- **Exercise details**
Write out the material exactly, leaving every picture behind.

--- BEGIN ---

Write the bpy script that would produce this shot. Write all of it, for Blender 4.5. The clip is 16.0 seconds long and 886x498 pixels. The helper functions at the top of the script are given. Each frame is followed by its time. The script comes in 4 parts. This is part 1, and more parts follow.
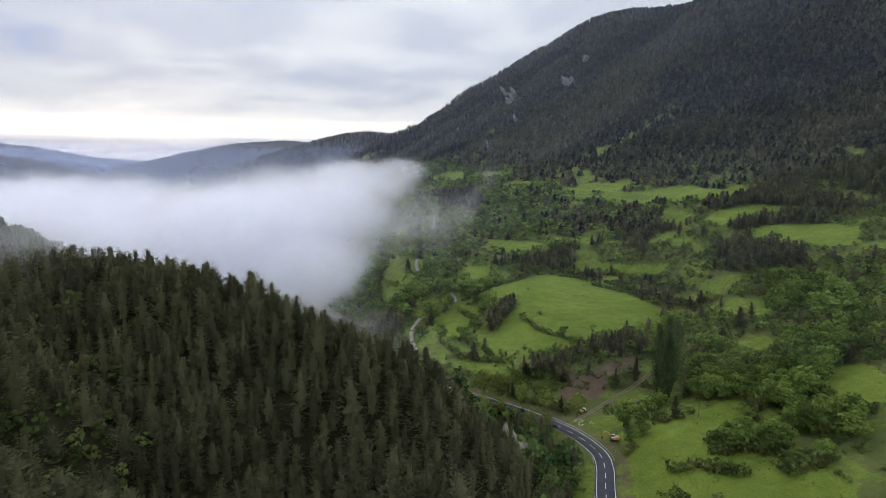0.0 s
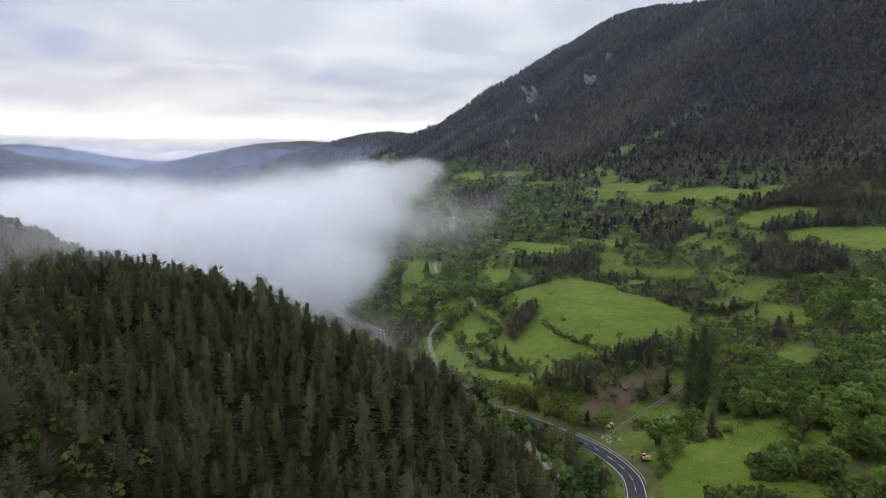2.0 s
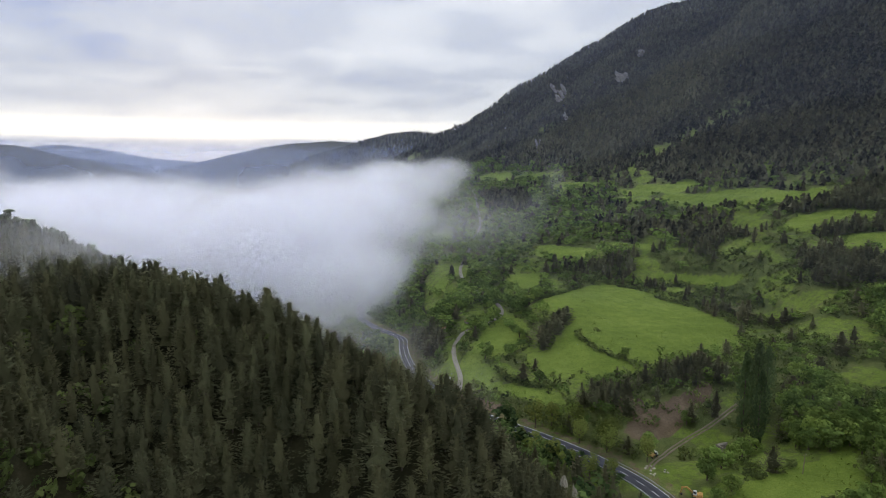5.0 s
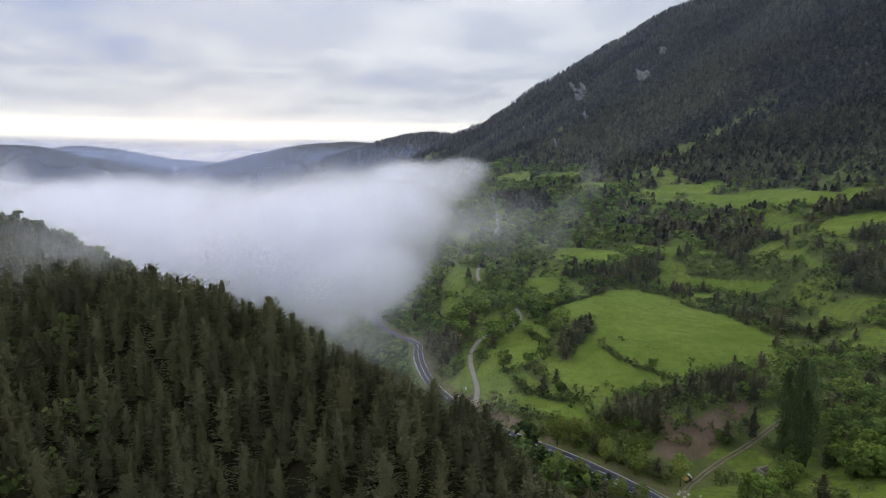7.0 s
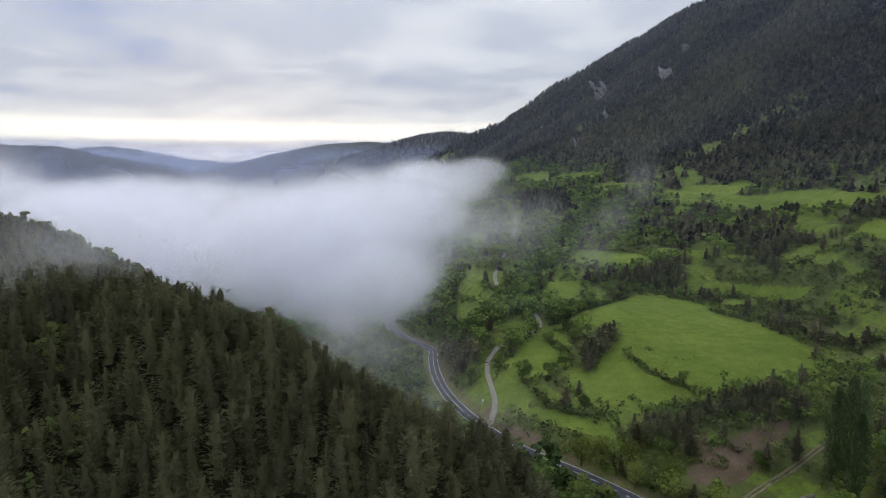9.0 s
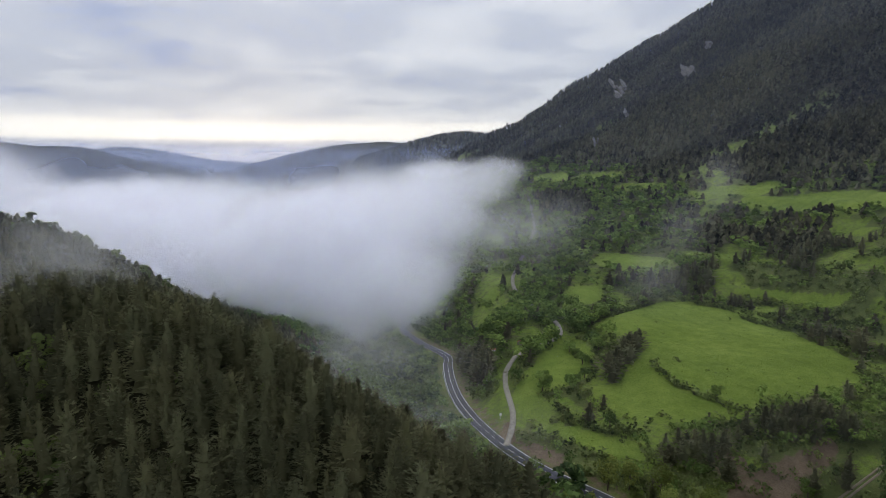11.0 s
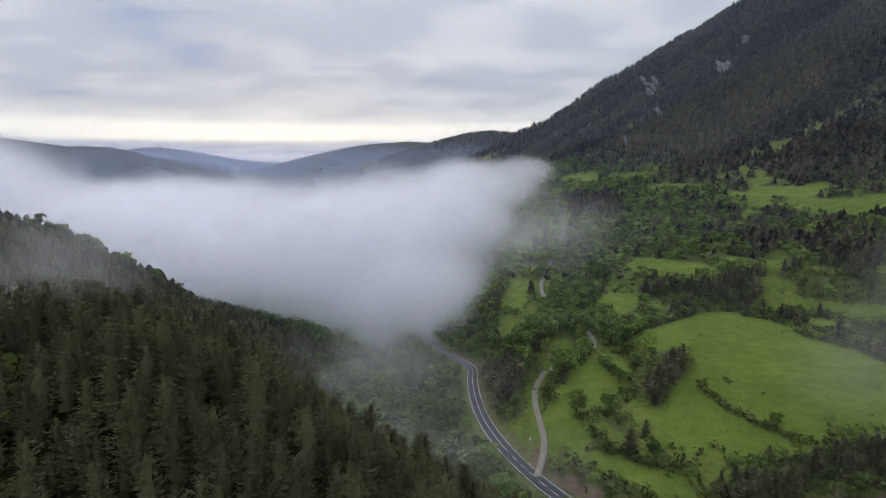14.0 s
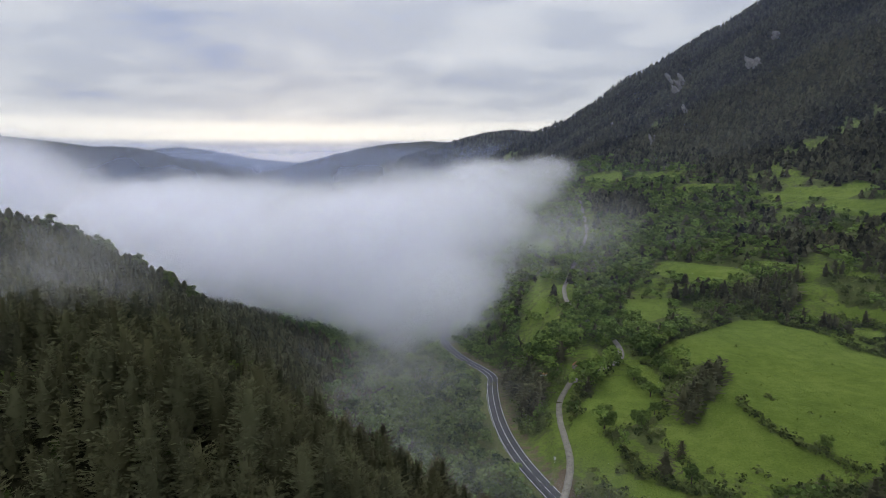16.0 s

--- END ---

- **Task output**
Write the bpy script that would produce this shot. Write all of it, for Blender 4.5. The clip is 16.0 seconds long and 886x498 pixels. The helper functions at the top of the script are given. Each frame is followed by its time. The script comes in 4 parts. This is part 1, and more parts follow.
0.0 s
2.0 s
5.0 s
7.0 s
9.0 s
11.0 s
14.0 s
16.0 s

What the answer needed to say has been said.